移住8周年

私たち夫婦は2000年のゴールデンウィーク、いまから8年前の2000年5月1日に北海道にやってきた。

小さいクルマに毛布だの照明器具などを満載して、フェリーに乗ってさながら夜逃げのような格好でやってきた私たち夫婦。

最初に住むことになった家賃2000円の古い家、それは今でも近くに建っているけれど、その家の前を通るたびに家賃2000円暮らし、そして期待と不安の入り交じった当時の気持ちを思い出す。


家にはストーブもないし、電気もつかない。
床は抜けているし台所はないし、そもそも水道もない。風呂も使えない。

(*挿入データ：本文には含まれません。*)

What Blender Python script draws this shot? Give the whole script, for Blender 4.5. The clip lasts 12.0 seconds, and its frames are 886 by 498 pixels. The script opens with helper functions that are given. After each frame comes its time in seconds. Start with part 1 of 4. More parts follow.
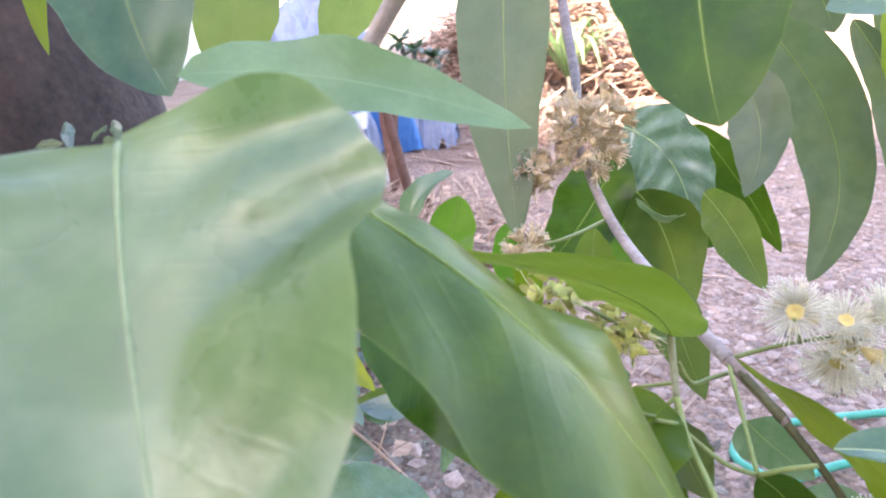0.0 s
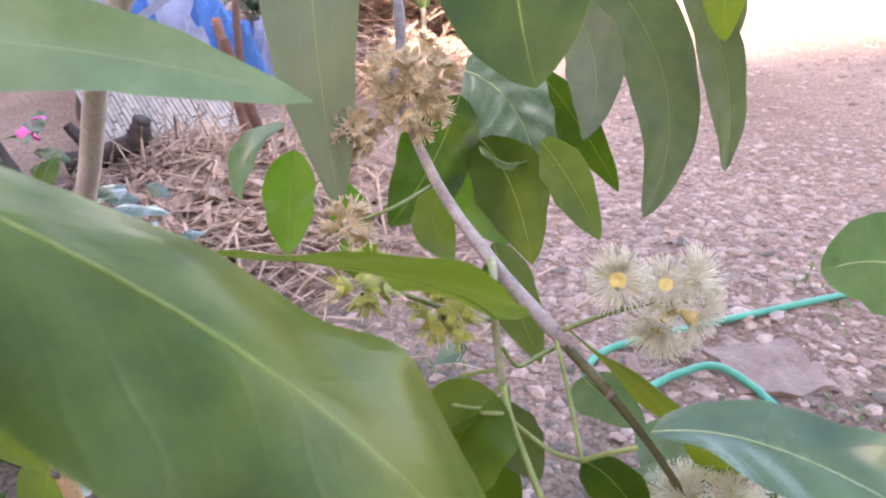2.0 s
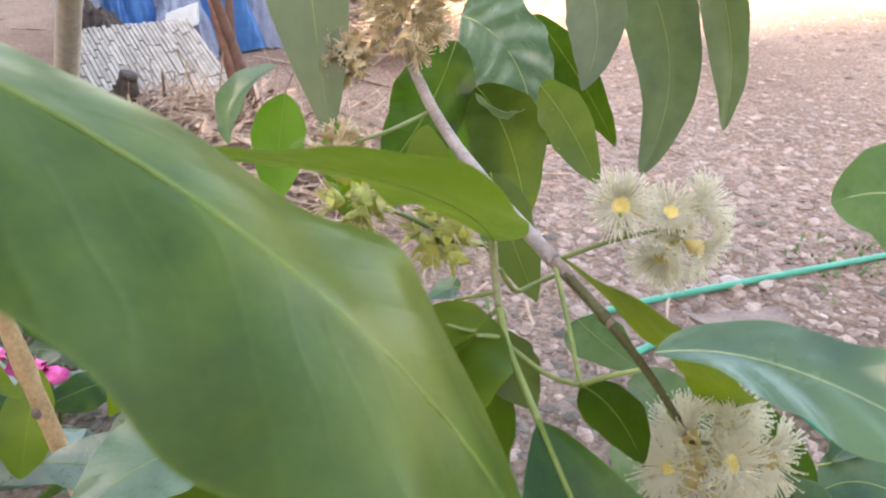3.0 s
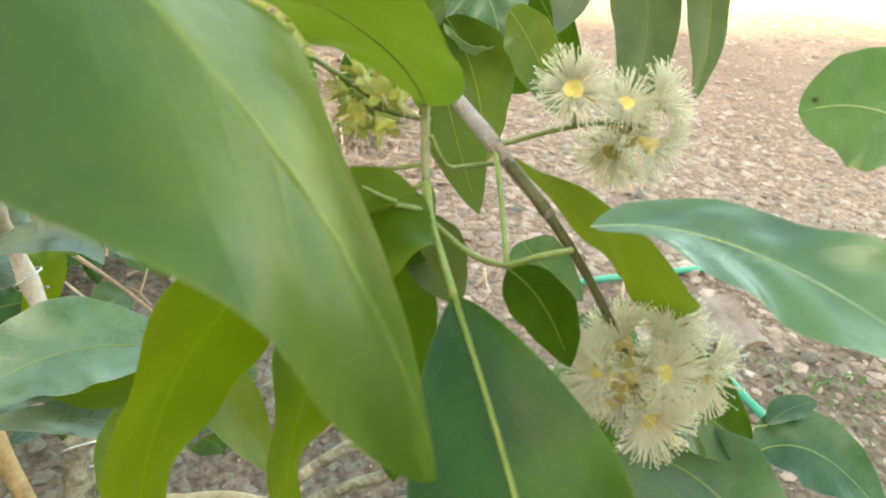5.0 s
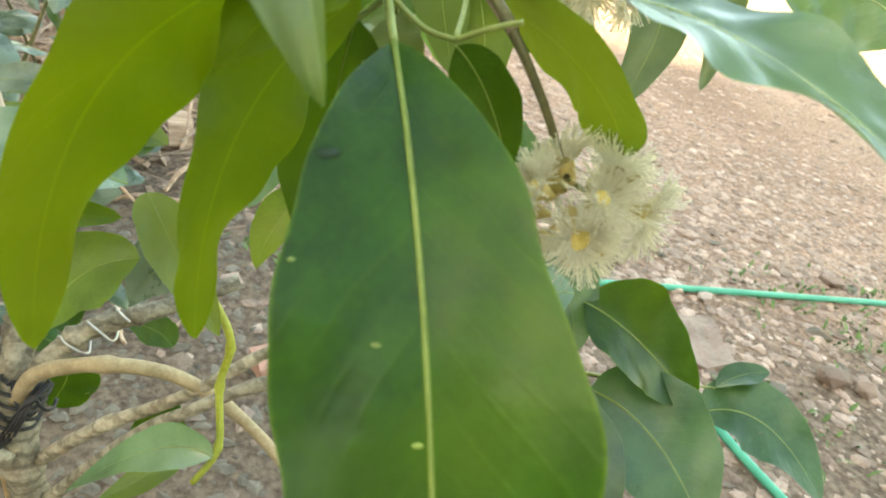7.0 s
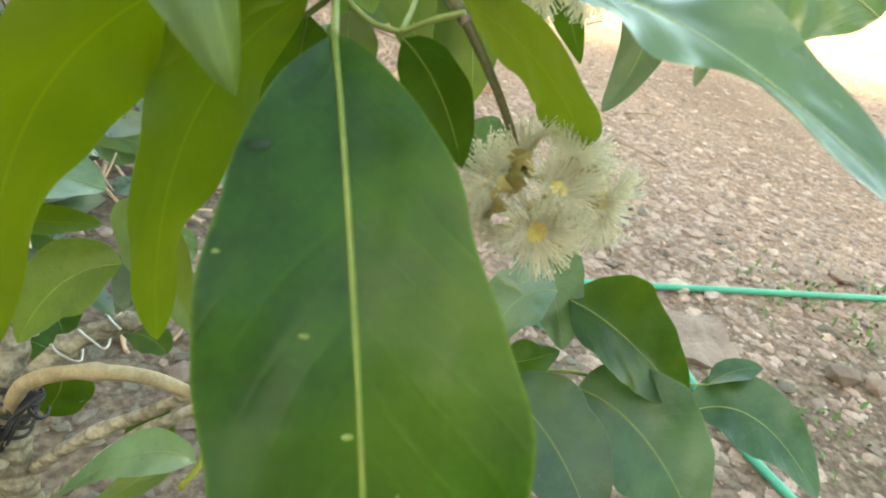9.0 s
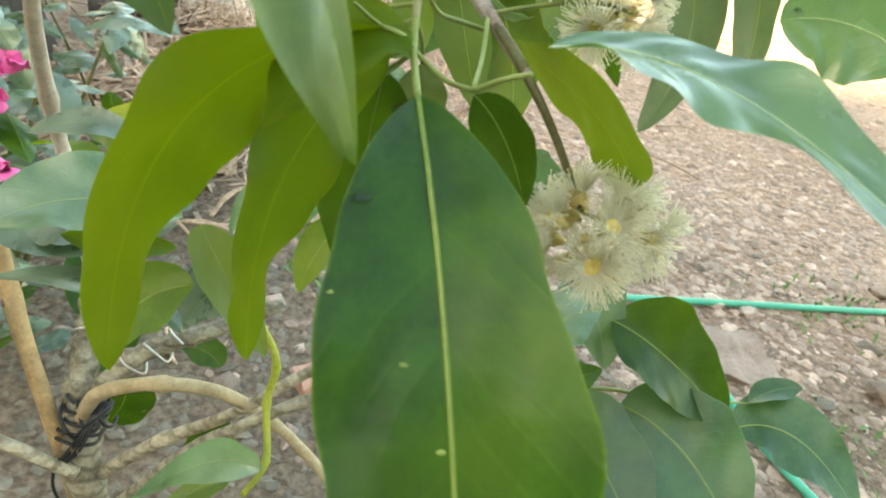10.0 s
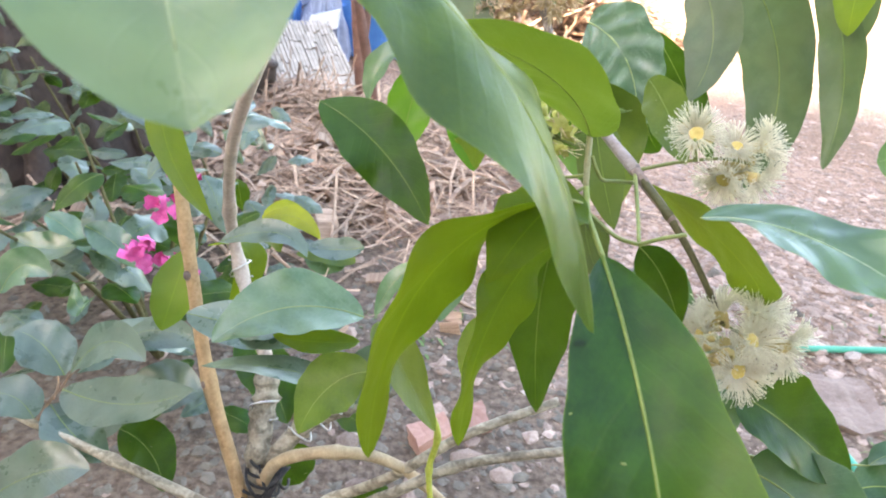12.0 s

電話もない。
当時はちょうど有珠山が噴火して、JR貨物に頼んだ引っ越しの荷物も遅れている…。

夢見ていた北海道田舎暮らしとはいえ、遠くから見知らぬ土地に来て、知り合いなんてひとりもいない土地で、こんな家でどうなることかと思ったけれど、でも結局は家の修理も楽しんでできたし、念願だった犬も飼えた。

冬にお風呂全体が凍り付き、浴槽全体が巨大な氷の固まりと化したときはホント困ったけど、でも我らは夫婦だったし、どんなことでもなんとかなるさ…そんなことを実感した8年間でもあった。


2000円の家に何年か住んでいるうちに、この地域の良さに気づいて、5年前には土地を購入。

家が壊れているなら自分たちで直そう、仕事がないなら自分たちで起業しようぜ、みたいな感じでやってきたのに、家族計画?だけは思い通りにいかなくて、当時結婚して6年か7年、子ども欲しかったのにまったく恵まれず、もう子どもはあきらめて「ふたり用の家」を設計して建てて引っ越し。

新しい家に住み始めた翌年には思いがけず妊娠して、長男ハルト誕生。
続いて2年後に次男夏樹誕生…というあたりはこのブログに書いてあるとおりだ。


子どもが生まれると、地域に格段に知り合いが増え、育児関係の集まりに顔を出すようになったり、その他の地域活動に誘われるようになったりもして、8年経ってようやく「ここが自分のホーム」という感覚を持てるようになった。

この地では移住者はいつまで経っても移住者なんだけど、でも自分の土地に自分の家を建てて、自分の家族が増えて、なんとなくここが自分の居場所だなー、という気持ち。


そういうつもりで来たわけではないけど、ここはとても子どもを育てやすい土地で、きっと子ども達は自然に囲まれたこの場所で、移りゆく季節を感じながらのびのび育っていんだろうなあ..なんて思うと、やっぱり思い切って北海道にやってきて良かったなぁ、なんて改めて思ったりする。


自分たちの住むところ、自分たちの生き方くらいは自分たちで決めたいし、幸せなことに今のところはそれができている我が家。
それができるのは、妻やいろいろな人や事柄のおかげで、本当にみんなに感謝だ。


交通事故にあったり、職を失ったり…なんてこともあったけど、でも全体としては快適で楽しい北海道田舎暮らし。

数十年という単位の長さで見ると、歳をとって死ぬまでこの家に住み続けられるかはわからないけれど、でも今のような日々がいつまでも続いたらいいなー。


5月は遅い遅い十勝の桜が咲き、すべての植物が一斉に芽吹き、命をふくらませる季節。
今年もまたそんな植物の成長を見ていると、初めて目の当たりにするそんな植物の成長に感動していた気持ちとともに、8年間の日々に感謝だ。